La despensa de Carolina, pese a la crisis venezolana, estaba llena gracias a las remesas enviadas por sus familiares; pero las cosas cambiaron con la pandemia de COVID-19 y ahora apenas hay algo de arroz, pasta y harina de maíz. “Es una pesadilla”, lamenta.
por Efecto Cocuyo | @efectococuyo
Todo se complicó cuando su hija, manicurista en Chile, y su hermana, mucama en un hotel en Orlando, Estados Unidos, quedaron desempleadas por los estragos económicos que deja el nuevo coronavirus.
Entre las dos, parte de un éxodo de cinco millones de migrantes salidos de Venezuela desde 2015, le enviaban a Carolina unos 200 dólares mensuales.
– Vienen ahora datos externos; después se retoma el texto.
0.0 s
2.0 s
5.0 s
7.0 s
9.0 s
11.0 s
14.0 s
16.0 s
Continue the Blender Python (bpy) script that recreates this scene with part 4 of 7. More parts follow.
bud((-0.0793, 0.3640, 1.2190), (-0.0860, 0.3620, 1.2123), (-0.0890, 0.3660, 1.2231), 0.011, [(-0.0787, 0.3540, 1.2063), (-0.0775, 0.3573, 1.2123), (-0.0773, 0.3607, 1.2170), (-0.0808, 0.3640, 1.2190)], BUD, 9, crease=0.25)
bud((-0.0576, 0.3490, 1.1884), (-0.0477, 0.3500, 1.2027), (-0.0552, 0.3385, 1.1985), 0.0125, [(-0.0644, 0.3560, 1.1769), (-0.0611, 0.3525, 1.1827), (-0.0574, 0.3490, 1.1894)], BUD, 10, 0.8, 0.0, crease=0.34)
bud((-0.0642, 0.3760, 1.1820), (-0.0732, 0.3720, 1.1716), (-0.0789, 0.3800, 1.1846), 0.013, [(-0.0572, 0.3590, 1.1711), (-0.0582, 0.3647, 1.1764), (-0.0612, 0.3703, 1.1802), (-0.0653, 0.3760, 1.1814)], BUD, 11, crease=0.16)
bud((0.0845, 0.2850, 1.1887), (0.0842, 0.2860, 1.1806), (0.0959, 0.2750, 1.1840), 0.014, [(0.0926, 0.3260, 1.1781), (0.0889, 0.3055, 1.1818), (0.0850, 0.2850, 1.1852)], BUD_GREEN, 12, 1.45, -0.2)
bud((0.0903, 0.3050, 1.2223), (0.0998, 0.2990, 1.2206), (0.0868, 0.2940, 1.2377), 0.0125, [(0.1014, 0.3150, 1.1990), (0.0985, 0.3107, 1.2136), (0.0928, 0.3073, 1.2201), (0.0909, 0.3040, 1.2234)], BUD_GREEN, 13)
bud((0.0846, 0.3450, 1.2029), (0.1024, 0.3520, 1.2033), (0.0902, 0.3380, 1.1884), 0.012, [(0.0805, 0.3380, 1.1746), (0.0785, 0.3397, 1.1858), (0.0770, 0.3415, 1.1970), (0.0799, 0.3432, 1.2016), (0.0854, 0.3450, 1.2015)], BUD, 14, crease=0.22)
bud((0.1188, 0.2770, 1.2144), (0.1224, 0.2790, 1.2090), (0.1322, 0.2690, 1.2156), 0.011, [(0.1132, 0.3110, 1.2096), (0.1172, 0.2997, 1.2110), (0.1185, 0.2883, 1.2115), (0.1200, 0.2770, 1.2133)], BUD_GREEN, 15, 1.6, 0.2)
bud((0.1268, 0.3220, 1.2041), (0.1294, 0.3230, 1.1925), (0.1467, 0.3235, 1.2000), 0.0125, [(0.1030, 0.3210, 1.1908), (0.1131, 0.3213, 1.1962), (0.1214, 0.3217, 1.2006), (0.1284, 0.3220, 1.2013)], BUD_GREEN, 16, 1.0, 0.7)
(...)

Ahora se turnan para mandarle 10 cada semana.
“Están en cuarentena y desempleadas por el coronavirus”, cuenta a la AFP Carolina Barboza, de 45 años, quien envió a Ricky, su hijo de 18 años que padece una discapacidad que lo obliga a caminar con muletas, a casa de su padre por no poder alimentarlo.
“Esto es una pesadilla, una catástrofe“, resiente mientras se seca con las manos el sudor que le corre por el rostro en la calurosa Maracaibo, capital de Zulia, estado fronterizo con Colombia donde emergió hace más de un siglo la industria petrolera venezolana, pero hoy azotado por cortes eléctricos y escasez de gasolina.
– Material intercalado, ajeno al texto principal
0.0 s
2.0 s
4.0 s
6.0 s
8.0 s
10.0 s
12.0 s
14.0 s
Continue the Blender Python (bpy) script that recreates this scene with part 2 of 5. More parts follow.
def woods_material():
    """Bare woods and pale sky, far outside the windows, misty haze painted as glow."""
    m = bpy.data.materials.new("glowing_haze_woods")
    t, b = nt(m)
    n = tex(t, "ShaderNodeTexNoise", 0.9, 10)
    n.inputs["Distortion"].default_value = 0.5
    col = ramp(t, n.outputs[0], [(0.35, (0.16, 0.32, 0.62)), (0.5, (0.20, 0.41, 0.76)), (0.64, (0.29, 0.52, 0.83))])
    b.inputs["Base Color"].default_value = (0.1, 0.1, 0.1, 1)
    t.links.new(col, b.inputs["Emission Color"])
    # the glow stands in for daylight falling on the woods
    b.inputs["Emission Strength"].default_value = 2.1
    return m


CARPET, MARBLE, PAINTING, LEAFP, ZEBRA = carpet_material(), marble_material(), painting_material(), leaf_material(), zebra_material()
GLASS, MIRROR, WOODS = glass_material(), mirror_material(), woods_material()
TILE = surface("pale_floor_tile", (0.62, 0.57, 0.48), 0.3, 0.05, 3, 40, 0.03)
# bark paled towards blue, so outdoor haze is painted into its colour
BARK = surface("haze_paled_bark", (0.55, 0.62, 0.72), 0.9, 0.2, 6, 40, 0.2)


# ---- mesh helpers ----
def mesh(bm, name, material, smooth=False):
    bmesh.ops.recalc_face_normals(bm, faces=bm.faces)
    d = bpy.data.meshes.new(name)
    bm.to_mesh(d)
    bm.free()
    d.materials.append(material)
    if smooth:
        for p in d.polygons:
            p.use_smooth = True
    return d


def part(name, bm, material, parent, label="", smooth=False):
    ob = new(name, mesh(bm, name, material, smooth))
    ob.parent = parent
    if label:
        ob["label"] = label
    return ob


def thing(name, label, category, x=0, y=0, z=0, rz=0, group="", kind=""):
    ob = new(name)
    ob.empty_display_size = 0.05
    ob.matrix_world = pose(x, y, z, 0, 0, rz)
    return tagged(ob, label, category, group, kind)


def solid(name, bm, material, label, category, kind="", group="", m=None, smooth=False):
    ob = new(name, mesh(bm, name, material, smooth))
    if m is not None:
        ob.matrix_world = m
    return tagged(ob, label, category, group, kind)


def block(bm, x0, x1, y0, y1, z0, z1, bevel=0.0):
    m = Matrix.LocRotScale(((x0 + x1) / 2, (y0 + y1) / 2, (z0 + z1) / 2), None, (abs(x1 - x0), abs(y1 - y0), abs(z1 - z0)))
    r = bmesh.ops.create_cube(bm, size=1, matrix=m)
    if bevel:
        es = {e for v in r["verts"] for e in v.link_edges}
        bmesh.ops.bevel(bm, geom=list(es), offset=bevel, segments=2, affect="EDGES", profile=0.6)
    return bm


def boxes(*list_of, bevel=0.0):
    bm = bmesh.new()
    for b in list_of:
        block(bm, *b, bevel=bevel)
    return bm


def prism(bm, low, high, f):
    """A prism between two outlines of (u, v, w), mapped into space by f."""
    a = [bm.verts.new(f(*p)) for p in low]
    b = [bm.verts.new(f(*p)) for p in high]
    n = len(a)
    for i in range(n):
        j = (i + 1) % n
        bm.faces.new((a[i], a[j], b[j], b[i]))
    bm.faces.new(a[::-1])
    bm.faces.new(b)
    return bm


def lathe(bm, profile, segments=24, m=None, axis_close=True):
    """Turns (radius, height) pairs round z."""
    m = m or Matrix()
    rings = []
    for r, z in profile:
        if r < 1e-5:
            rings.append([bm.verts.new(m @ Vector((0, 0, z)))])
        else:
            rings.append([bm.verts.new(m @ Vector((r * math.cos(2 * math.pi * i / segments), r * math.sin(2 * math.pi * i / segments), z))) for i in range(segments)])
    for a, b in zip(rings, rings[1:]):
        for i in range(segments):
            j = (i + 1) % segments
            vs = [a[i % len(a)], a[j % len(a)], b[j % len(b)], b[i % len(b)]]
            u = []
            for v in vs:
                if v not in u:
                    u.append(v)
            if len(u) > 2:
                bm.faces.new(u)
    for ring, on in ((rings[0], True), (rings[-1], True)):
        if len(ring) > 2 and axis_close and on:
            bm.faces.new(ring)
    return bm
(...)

Aunque no está claro cuántos venezolanos envían remesas a su país, firmas como la consultora Ecoanalítica estiman que en 2019 entraron a la economía entre 3.500 y 4.000 millones de dólares por esta vía.
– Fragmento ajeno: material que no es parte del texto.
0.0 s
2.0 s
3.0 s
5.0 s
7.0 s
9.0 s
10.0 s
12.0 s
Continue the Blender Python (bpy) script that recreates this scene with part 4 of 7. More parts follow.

“La caída de las remesas puede estar por el orden del 40%“, dependiendo de la evolución de la pandemia, comenta a la AFP Asdrúbal Oliveros, director de Ecoanalítica.
La «pesadilla» del coronavirus despierta a venezolanos del sueño de las remesas
Bombona de oxígeno
Hipertensa, Carolina, quien vive alquilada en un viejo edificio cuya fachada tiene la pintura desconchada, ha dejado de tomar medicamentos. Siente frecuentemente dolor de cabeza.
Su dieta se limita a carbohidratos, lo que la ha hecho subir de peso a pesar de las limitaciones. “Debo tener los triglicéridos a millón”, piensa.
Con una economía reducida a menos de la mitad en seis años, el dinero inyectado por migrantes era una tabla de salvación para familias como la de Carolina, empobrecidas por la hiperinflación y la depreciación de la moneda local, el bolívar, que solo entre enero y mayo de 2020 ha perdido 73,36% de su valor.
La pandemia consigue a Venezuela en una situación “muy frágil“, afirma José Manuel Puente, profesor titular del Instituto de Estudios Superiores de Administración (Iesa), que describe las remesas como “oxígeno para los venezolanos”.
Con 61,2% de la población en pobreza extrema en este país de 30 millones de habitantes, según una encuesta de las mayores universidades de Venezuela, Puente indica que las remesas permiten hacer frente al salario mínimo más bajo de América Latina: unos 4 dólares al mes.
Eso cuesta un kilo de carne, un lujo para Carolina sin el dinero que recibía del extranjero.
Como “variable exógena”, agrega Puente, el coronavirus profundiza la parálisis del país, que camina hacia un séptimo año de recesión. “La economía venezolana perderá en siete años 75% de su PIB (…). La crisis va a ser devastadora”, sentencia.
“Mi hija lloraba”
Lieska, maestra de preescolar de 44 años, llegó a masticar caña, con sus tres hijos menores, para aplacar el hambre, luego de que su esposo en Colombia quedase desempleado.
Él también “está pasando trabajo” para sostenerse como albañil en Colombia, dice a la AFP esta docente que con 24 años de experiencia apenas tiene un sueldo de 5 dólares mensuales.
Le mandaba dinero para cubrir la alimentación, pero ahora no puede, por lo que planea volver. “Es mejor estar juntos”, dice Lieska, que con suerte reúne 50 dólares en el mes, ganados por su esposo con trabajos eventuales.
Por la cuarentena declarada en marzo en Venezuela, Lieska imparte clases vía Whatsapp, desafiando apagones diarios y un servicio de internet deficiente. En busca de dinero extra, comenzó a limpiar casas, pero el temor al COVID-19 hace difícil encontrar alguien que la reciba.
“En una oportunidad nos tocó masticar caña de azúcar que mi hijo de 11 años sembró en el patio. Mi hija de siete lloraba de hambre, gritaba pidiendo ayuda a los vecinos. Fue desgarrador”, recuerda con amargura.